SIP:  The tightness of the SIP building envelope prevents air from gaining access to the interior of the home except in controlled amounts. A controlled indoor environment is both healthy and comfortable. Humidity can be controlled more easily in a SIP home resulting in a home that is more comfortable for occupants and less prone to mold growth and dust mites. SIP panels have no offgassing and use no formaldahyde. 

Strength & Stability 

 
CFW:  Wood frame construction exceeds strength requirements but degrades over time. Wood framing members warp and twist as moisture levels vary. Nail “pops” are common.

SIP:  The structural characteristics of SIPs are similar to that of a steel I-Beam. The OSB skins act as the flange of the I-beam, while the rigid foam core provides the web. This design gives SIPs an advantage at handling in plane compressive loads. SIPs can be engineered for most applications.

 Vapor Control

CFW:  Basement walls must be able to dry. For walls built below grade, drying typically means towards the interior. Adding vapor barriers to control the moisture actually keeps the moisture from being able to dry properly. If placed directly against the masonry wall, an impermeable barrier keeps moisture from being able to dry towards the interior. If installed over the wood frame moisture is trapped inside the wall cavity causing wood to rot and mold to grow.

SIP:  Air barriers or vapor barriers are not required in SIP buildings because properly sealed SIPs create a code compliant air barrier with a permeability rating of less than 1.0 perm. In addition, the foam core of SIPs is solid and continuous throughout the wall, eliminating the convection and condensation issues that can occur in cavity walls above and below grade.

Installing Insulation

CFW:  The performance of the thermal barrier is dependent in part upon the quality of workmanship. For fiberglass insulation to work effectively, it must be in continuous contact with its surrounding surfaces on all six sides. It is virtually impossible for installers to achieve this on a job site. Even the smallest gap allows air circulation which kills the insulation value.

SIP:  Because SIPs are prefabricated, the amount of additional framing required is minimal. SIPs are always straight and true, there are far fewer callbacks, no culling studs, or need to straighten walls. SIPs also provide a uniform nailing surface for both interior and exterior finishing.

Environmental Impact

CFW:  Wood framing members are produced from trees and treated with preservatives. Fiberglass insulation is often produced with formaldahyde.

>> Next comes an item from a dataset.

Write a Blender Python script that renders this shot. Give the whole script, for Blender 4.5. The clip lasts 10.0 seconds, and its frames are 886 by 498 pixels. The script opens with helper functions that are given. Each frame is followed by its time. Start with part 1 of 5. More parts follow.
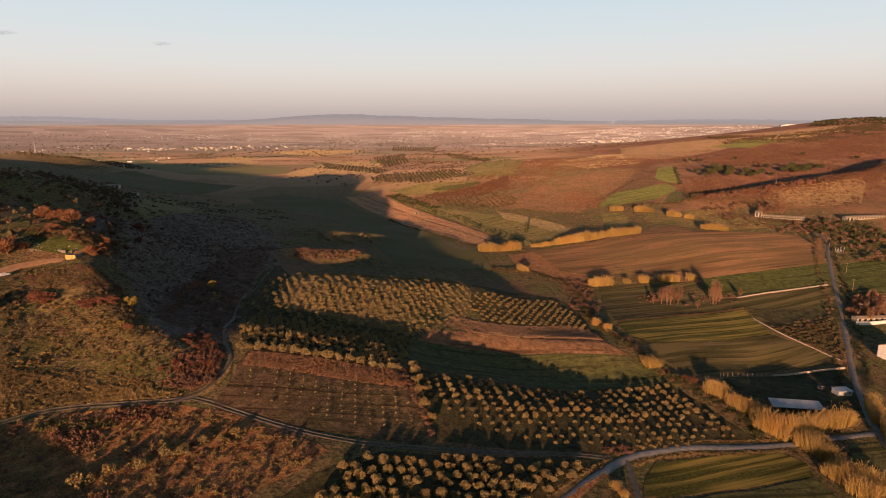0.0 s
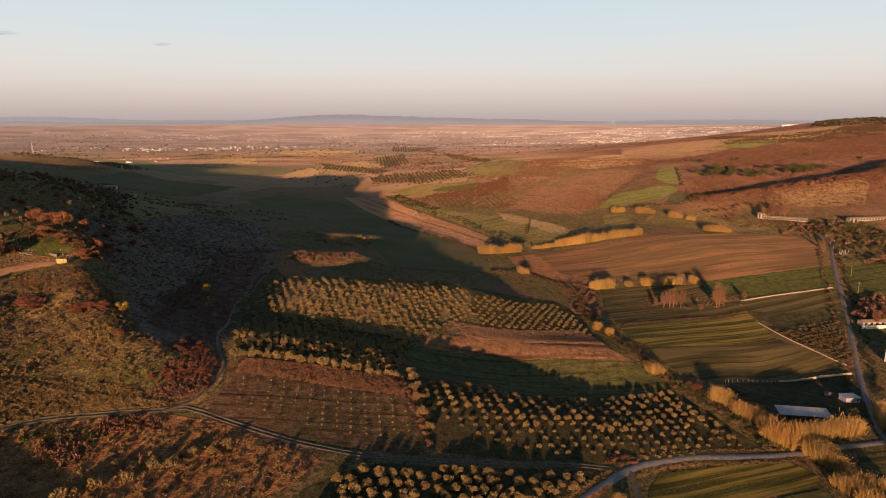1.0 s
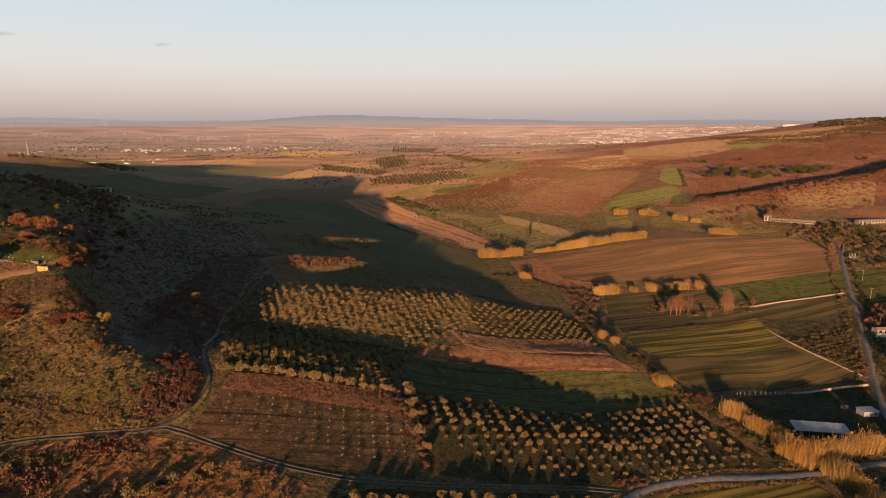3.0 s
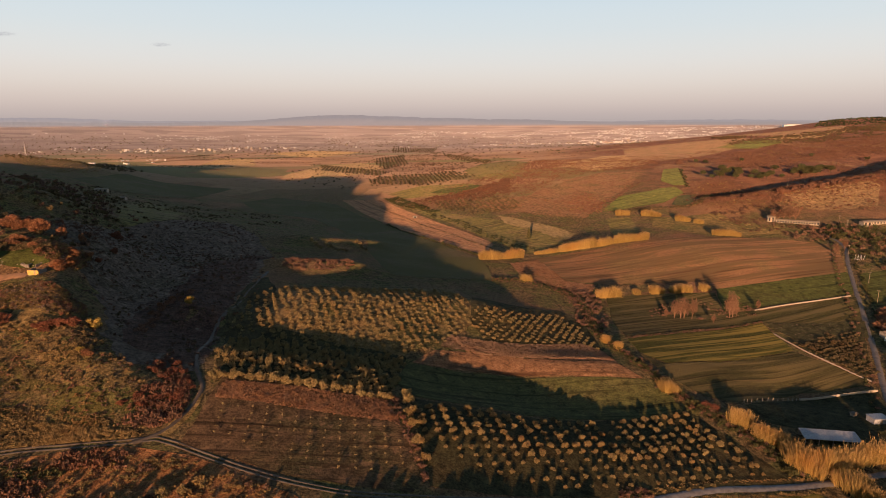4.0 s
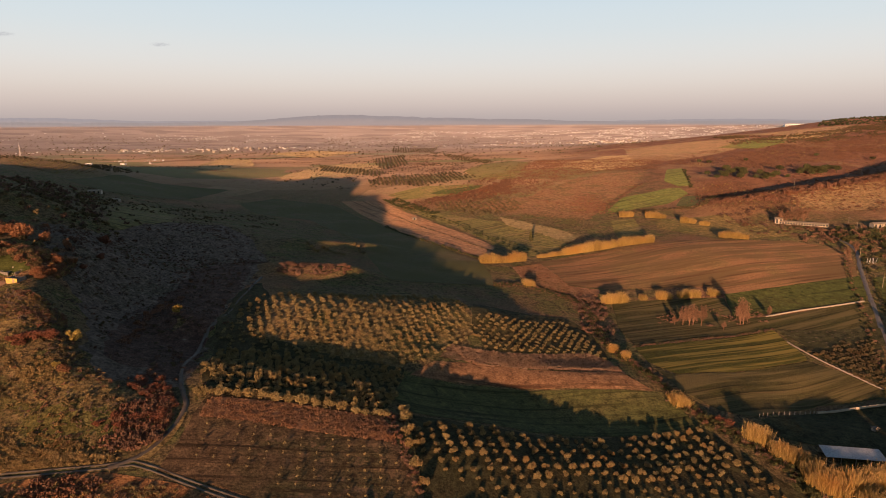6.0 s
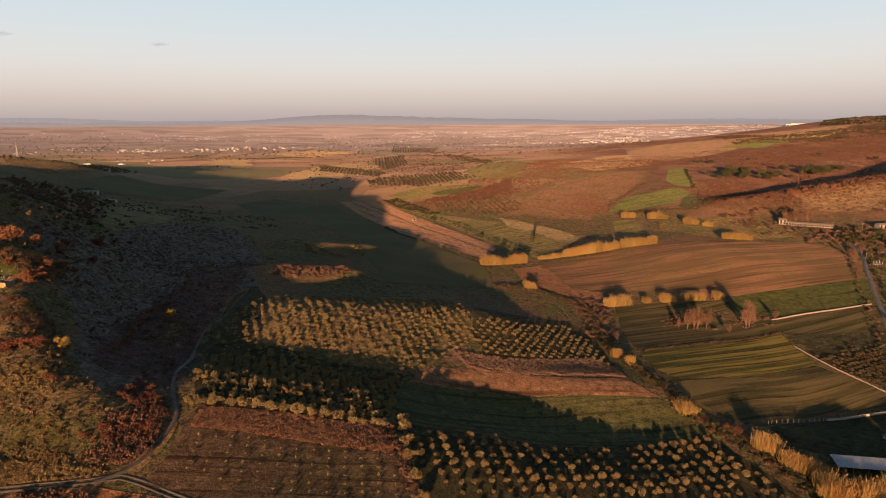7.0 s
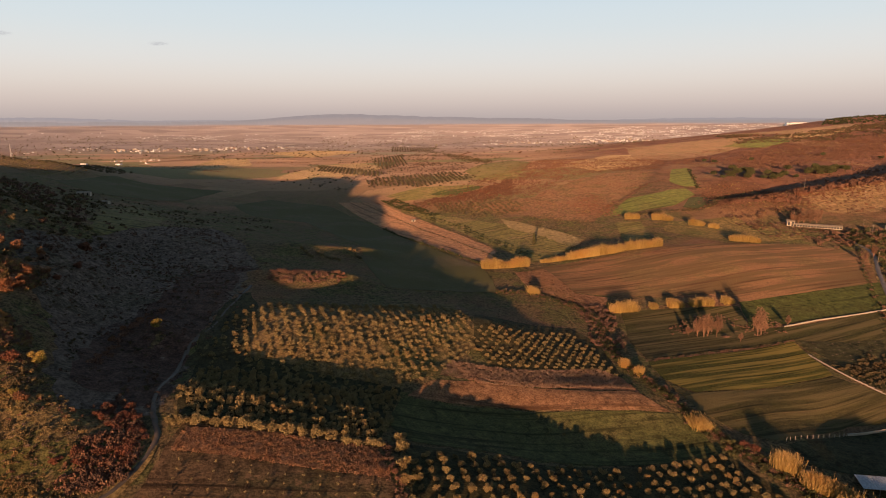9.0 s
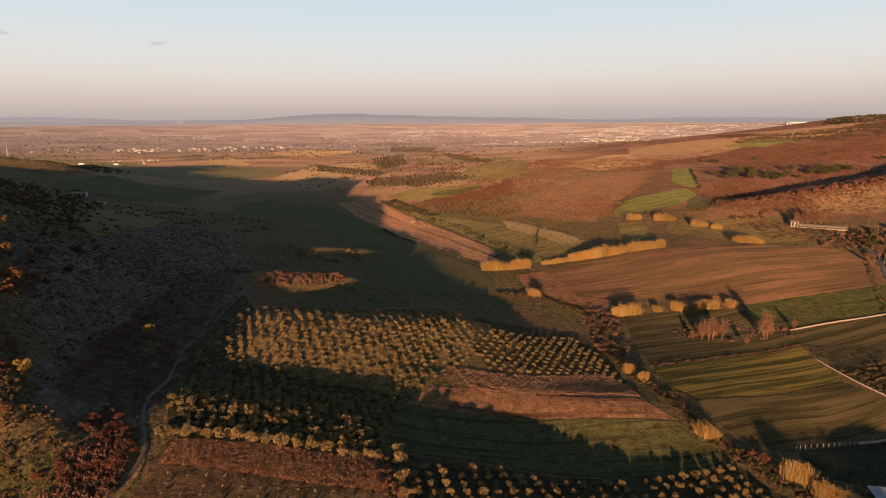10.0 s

SIP:  Since SIPs are prefabricated in the factory, there is less jobsite waste that needs to be landfilled. Factory fabrication is done using optimization software EPS recycles factory scrap to make other foam products. Structural insulated panels are one of the most environmentally responsible building systems available. A SIP building envelope provides high levels of insulation and is extremely airtight, meaning the amount of energy used to heat and cool a home can be cut by up to 50 percent.

Durability

CFW:  Wood frame walls attract moisture, mold, and insects which eventually leads to wood rot and deterioration. When realworld factors such as air infiltration, extreme temperatures and thermal bridging are present, field-installed fiberglass insulation can lose more than half its R-value.

SIP:  Research has repeatedly shown that SIPs provide continuous insulation that will maintain its stated R-value for the life of the home and outperform fiberglass insulation every time.